→ **What is expected**: Locate the lines where "with" occurs and copy them as they stand.

* begin *

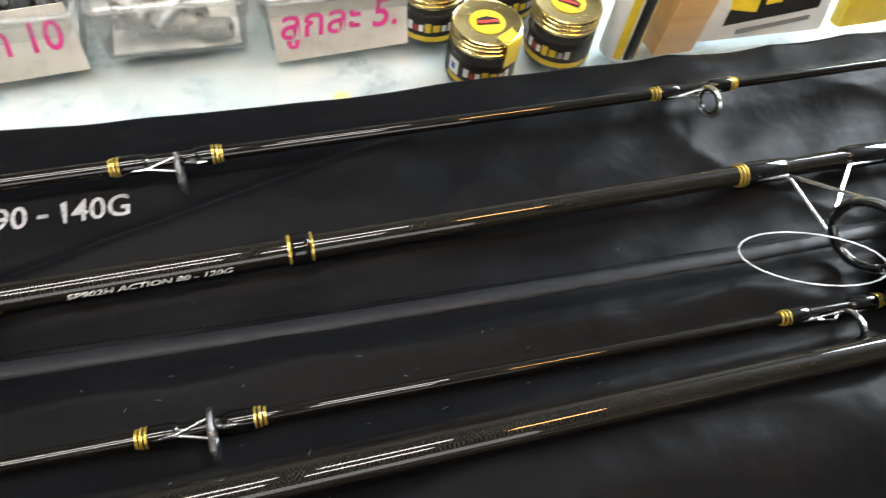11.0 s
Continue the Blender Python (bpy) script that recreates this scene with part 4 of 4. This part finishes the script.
def open_tray(x, y, w, d, h, turn, label, words, paper_w, paper_h, tilt, mesh, count, seed, long=0.015, radius=0.0043, shift=0.0, lidded=False, inner=True):
    c = radians(turn)
    m = pose(x - math.sin(c) * d / 2, y + math.cos(c) * d / 2, GLASS_Z + 0.0003, 0, 0, turn)
    t = root("sinker_tray", m, label, "tray", "sinker trays")
    part("tray", shell(w, d, 0, h, 0.0018, 0.004, True, 0.004), CLEAR_TRAY, t)
    part("rim", tube([(px, py, h) for px, py in rounded_rect(w + 0.001, d + 0.001, 0.004)], 0.0013, 6, True), EDGE, t)
    if inner:
        part("liner", block(-w / 2 + 0.005, w / 2 - 0.005, -d / 2 + 0.005, d / 2 - 0.005, 0.0024, 0.0036), PAPER, t, "white liner card", smooth=False)
    if lidded:
        part("lid", shell(w + 0.003, d + 0.003, h - 0.008, h + 0.003, 0.0014, 0.005, False, 0.001), CLEAR, t)
    if words:
        bm = block(-paper_w / 2, paper_w / 2, -0.0003, 0.0003, 0, paper_h)
        p = part("price_card", bm, OLD_PAPER, t, "grubby white price card", smooth=False, m=pose(shift, -d / 2 - 0.0022, -0.0002, tilt, -3, 0))
        part("writing", lay(letters(words, paper_w * 0.86, paper_h * 0.62, shear=0.15, bold=0.016), lambda u, q, z: (u - paper_w * 0.44, -0.0008, q + paper_h * 0.20)), PINK_INK, p, "pink marker writing", smooth=False)
    rnd = random.Random(seed)
    placed = []
    tries = 0
    while len(placed) < count and tries < 6000:
        tries += 1
        px, py = rnd.uniform(-w / 2 + 0.009, w / 2 - 0.009), rnd.uniform(-d / 2 + 0.009, d / 2 - 0.009)
        level = 0
        for q in placed:
            if math.hypot(q[0] - px, q[1] - py) < radius * 2.15:
                level = max(level, q[2] + 1)
        if level > 2 or (level + 1) * radius * 1.7 > h:
            continue
        placed.append((px, py, level))
        s = new("sinker", mesh)
        s.matrix_basis = m @ pose(px, py, 0.0038 + radius + level * radius * 1.55, rnd.uniform(0, 360), rnd.uniform(-16, 16) + (rnd.choice((0, 0, 0, 55)) if level else 0), rnd.uniform(0, 360))
        tagged(s, "dark grey bullet-shaped lead sinker with a hole" if mesh == DARK_SINKER else "large pale grey bullet-shaped lead sinker with a hole", "sinker", "sinkers in the trays")
    return t


open_tray(0.2395, 0.5005, 0.067, 0.105, 0.031, 4, "open clear tray of small dark sinkers with a pink-written card", EACH4, 0.065, 0.033, -16, DARK_SINKER, 26, 31)
open_tray(0.3195, 0.506, 0.070, 0.105, 0.033, 5, "open clear tray full of dark sinkers with a pink-written card", EACH4, 0.069, 0.036, -10, DARK_SINKER, 58, 33)
open_tray(0.3975, 0.511, 0.074, 0.100, 0.033, 3, "lidded clear tray of large pale sinkers", None, 0, 0, 0, PALE_SINKER, 20, 35, 0.023, 0.0058, lidded=True)
open_tray(0.4825, 0.511, 0.080, 0.100, 0.034, 4, "lidded clear tray of dark sinkers with a pink-written card", EACH5, 0.072, 0.036, -8, DARK_SINKER, 40, 37, lidded=True)


# bait jars
def bait_jar(x, y, turn, label, R=0.0188, h=0.034, seal=True):
    j = root("bait_jar", pose(x, y, GLASS_Z, 0, 0, turn), label, "jar", "bait jars")
    part("glass_body", lathe([(0.0002, R * 0.86), (0.0015, R * 0.97), (h * 0.62, R * 0.97), (h * 0.70, R * 0.90), (h * 0.74, R * 0.90)], 40, "Z"), JAR_GLASS, j, "clear glass jar body")
    part("filling", lathe([(0.002, R * 0.80), (h * 0.55, R * 0.84), (h * 0.58, R * 0.6)], 32, "Z"), LABEL_BLACK, j, "dark bait")
    band = part("label_band", lathe([(0.004, R * 0.985), (0.004, R * 1.0), (h * 0.58, R * 1.0), (h * 0.58, R * 0.985)], 40, "Z", False), LABEL_BLACK, j, "black printed label band")

    def wrapped(a0, a1, z0, z1, material, rr=1.012):
        bm = bmesh.new()
        n = 10
        lo = [bm.verts.new((R * rr * math.cos(radians(a0 + (a1 - a0) * k / n)), R * rr * math.sin(radians(a0 + (a1 - a0) * k / n)), z0)) for k in range(n + 1)]
        hi = [bm.verts.new((v.co.x, v.co.y, z1)) for v in lo]
        for k in range(n):
            bm.faces.new((lo[k], lo[k + 1], hi[k + 1], hi[k]))
        part("print", bm, material, band)
    wrapped(-175, -5, 0.0045, 0.0078, YELLOW)
    at = -140
    for k, (wide, low, high, ink) in enumerate(((9, 0.0105, 0.0160, WHITE_INK), (5, 0.0105, 0.0145, RED_PRINT), (8, 0.0108, 0.0150, WHITE_INK), (10, 0.0104, 0.0165, YELLOW), (12, 0.0110, 0.0155, YELLOW), (8, 0.0110, 0.0150, WHITE_INK), (9, 0.0106, 0.0160, WHITE_INK))):
        wrapped(at, at + wide, low, high, ink)
        at += wide + 3
    wrapped(-172, -150, 0.009, 0.018, PALE)
    wrapped(-166, -157, 0.0115, 0.0155, BLUE_INK, 1.02)
    prof = [(h * 0.72, R * 0.96)]
    for k in range(3):
        z = h * 0.74 + k * 0.0027
        prof += [(z, R * 0.97), (z + 0.0008, R * 1.0), (z + 0.0016, R * 1.0), (z + 0.0022, R * 0.95)]
    prof += [(h - 0.0012, R * 0.99), (h - 0.0003, R * 0.975), (h, R * 0.94), (h - 0.0006, R * 0.88), (h - 0.0006, R * 0.3)]
    lid = part("lid", lathe(prof, 48, "Z"), LID_GOLD, j, "ridged gold tin lid")
    part("lid_badge", lathe([(h - 0.0005, R * 0.50), (h - 0.0003, R * 0.50)], 32, "Z"), YELLOW, lid, "round yellow badge")
    part("badge_mark", sheet_outline([(-0.006, -0.002), (0.006, -0.003), (0.0065, 0.001), (0.001, 0.004), (-0.005, 0.003)]), LABEL_BLACK, lid, smooth=False, m=pose(0, 0, h - 0.0001))
    part("badge_mark", sheet_outline([(-0.005, -0.0012), (0.005, -0.0016), (0.0052, 0.0004), (-0.005, 0.0008)]), RED_PRINT, lid, smooth=False, m=pose(0, 0, h + 0.0002))
    if seal:
        strip = bmesh.new()
        path = [(R * 0.62, h + 0.0003), (R * 1.015, h - 0.0004), (R * 1.03, h - 0.004), (R * 1.02, h * 0.70), (R * 1.02, h * 0.55)]
        rows = [[strip.verts.new((u * math.cos(radians(-62)) - s * 0.0055 * math.sin(radians(-62)), u * math.sin(radians(-62)) + s * 0.0055 * math.cos(radians(-62)), z)) for s in (-1, 1)] for u, z in path]
        for A, B in zip(rows, rows[1:]):
            strip.faces.new((A[0], A[1], B[1], B[0]))
        part("seal_strip", strip, YELLOW, j, "yellow paper seal strip")
    return j


bait_jar(0.5535, 0.4865, 5, "small glass bait jar with ridged gold lid and yellow seal")
bait_jar(0.6015, 0.4985, -30, "small glass bait jar with ridged gold lid beside another", seal=False)
bait_jar(0.5330, 0.5265, 0, "small glass bait jar with gold lid and black-yellow label", seal=False)
bait_jar(0.5800, 0.5400, 20, "small glass bait jar with gold lid standing behind others")
bait_jar(0.6230, 0.5400, 40, "small glass bait jar with gold lid standing behind others", seal=False)

bottle = root("bait_tube", pose(0.6385, 0.4945, GLASS_Z, -3, 3, 0), "white and yellow printed tube standing by the jars", "tube")
part("body", lathe([(0, 0.0100), (0.002, 0.0110), (0.050, 0.0110), (0.053, 0.0095)], 28, "Z"), PALE, bottle)
part("cap", lathe([(0.053, 0.0098), (0.0535, 0.0105), (0.064, 0.0100), (0.065, 0.009)], 28, "Z"), YELLOW, bottle, "yellow cap")
for a, b_, m_ in ((-130, -105, YELLOW), (-100, -60, LABEL_BLACK), (-56, -40, YELLOW)):
    bm = bmesh.new()
    lo = [bm.verts.new((0.0112 * math.cos(radians(a + (b_ - a) * k / 6)), 0.0112 * math.sin(radians(a + (b_ - a) * k / 6)), 0.003)) for k in range(7)]
    hi = [bm.verts.new((v.co.x, v.co.y, 0.049)) for v in lo]
    for k in range(6):
        bm.faces.new((lo[k], lo[k + 1], hi[k + 1], hi[k]))
    part("print", bm, m_, bottle)
stick = part("wooden_block", block(-0.014, 0.014, -0.012, 0.012, 0, 0.060, 0.002), WOOD_DARK, m=pose(0.6700, 0.5005, GLASS_Z, 0, 4, 8))
tagged(stick, "small brown wooden block standing behind the bag", "block")
pack = root("bait_pack", pose(0.7330, 0.5020, GLASS_Z, -14, 0, 3), "white bait packet with yellow and black printed shapes", "packet")
part("packet", block(-0.044, 0.044, -0.005, 0.005, 0, 0.075, 0.003), PALE, pack)
for k, (pts, m_) in enumerate((([(-0.030, 0.020), (0.034, 0.026), (0.036, 0.045), (-0.026, 0.040)], LABEL_BLACK), ([(-0.028, 0.030), (-0.010, 0.027), (-0.008, 0.046), (-0.020, 0.050), (-0.030, 0.044)], YELLOW),
                                ([(-0.005, 0.031), (0.006, 0.032), (0.007, 0.046), (-0.004, 0.045)], YELLOW), ([(0.010, 0.033), (0.030, 0.036), (0.031, 0.047), (0.011, 0.046)], YELLOW), ([(-0.02, 0.014), (0.03, 0.019), (0.03, 0.022), (-0.02, 0.017)], GREY_INK))):
    part("print", sheet_outline(pts), m_, pack, smooth=False, m=pose(0, -0.0053 - 0.0003 * (k > 0), -0.010, 90, 0, 0))
pack2 = root("bait_pack", pose(0.8300, 0.5080, GLASS_Z, -12, 0, 5), "yellow bait packet leaning behind the rod bag", "packet")
part("packet", block(-0.042, 0.042, -0.005, 0.005, 0, 0.070, 0.003), YELLOW, pack2)
part("print", sheet_outline([(-0.030, 0.020), (0.030, 0.022), (0.032, 0.045), (-0.028, 0.042)]), LABEL_BLACK, pack2, smooth=False, m=pose(0, -0.0053, 0, 90, 0, 0))

# stapler on the boxes
st_m = pose(-0.050, 0.570, GLASS_Z + H1 + 0.003, 0, 0, 142)
stapler = root("stapler", st_m, "small bright green plastic stapler lying across the boxes", "stapler")
part("top_arm", block(-0.004, 0.100, -0.0095, 0.0095, 0.013, 0.026, 0.004, 3), GREEN, stapler)
part("base", block(-0.006, 0.104, -0.0105, 0.0105, 0, 0.004, 0.0018), GREEN, stapler)
part("head", block(-0.009, 0.024, -0.0120, 0.0120, 0.0165, 0.0290, 0.0045, 3), GREEN, stapler, "rounded green head")
part("mouth", block(-0.0065, 0.010, -0.0085, 0.0085, 0.0045, 0.0168, 0.0006), HOLE, stapler, "dark open mouth", smooth=False)
part("nose", block(-0.0085, 0.006, -0.0070, 0.0070, 0.0085, 0.0175, 0.001), CHROME, stapler, "bright steel nose")
part("anvil", block(-0.002, 0.012, -0.006, 0.006, 0.0038, 0.0052, 0.0004), CHROME, stapler, "steel anvil")
part("magazine", block(0.004, 0.090, -0.0062, 0.0062, 0.0075, 0.0135, 0.001), CHROME, stapler)
part("pivot", block(0.080, 0.100, -0.0085, 0.0085, 0.003, 0.015, 0.002), GREEN, stapler)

* end *

→ **Response**:
Continue the Blender Python (bpy) script that recreates this scene with part 4 of 4. This part finishes the script.
        tagged(s, "dark grey bullet-shaped lead sinker with a hole" if mesh == DARK_SINKER else "large pale grey bullet-shaped lead sinker with a hole", "sinker", "sinkers in the trays")
open_tray(0.2395, 0.5005, 0.067, 0.105, 0.031, 4, "open clear tray of small dark sinkers with a pink-written card", EACH4, 0.065, 0.033, -16, DARK_SINKER, 26, 31)
open_tray(0.3195, 0.506, 0.070, 0.105, 0.033, 5, "open clear tray full of dark sinkers with a pink-written card", EACH4, 0.069, 0.036, -10, DARK_SINKER, 58, 33)
open_tray(0.4825, 0.511, 0.080, 0.100, 0.034, 4, "lidded clear tray of dark sinkers with a pink-written card", EACH5, 0.072, 0.036, -8, DARK_SINKER, 40, 37, lidded=True)
bait_jar(0.5535, 0.4865, 5, "small glass bait jar with ridged gold lid and yellow seal")
bait_jar(0.6015, 0.4985, -30, "small glass bait jar with ridged gold lid beside another", seal=False)
bait_jar(0.5330, 0.5265, 0, "small glass bait jar with gold lid and black-yellow label", seal=False)
bait_jar(0.5800, 0.5400, 20, "small glass bait jar with gold lid standing behind others")
bait_jar(0.6230, 0.5400, 40, "small glass bait jar with gold lid standing behind others", seal=False)
pack = root("bait_pack", pose(0.7330, 0.5020, GLASS_Z, -14, 0, 3), "white bait packet with yellow and black printed shapes", "packet")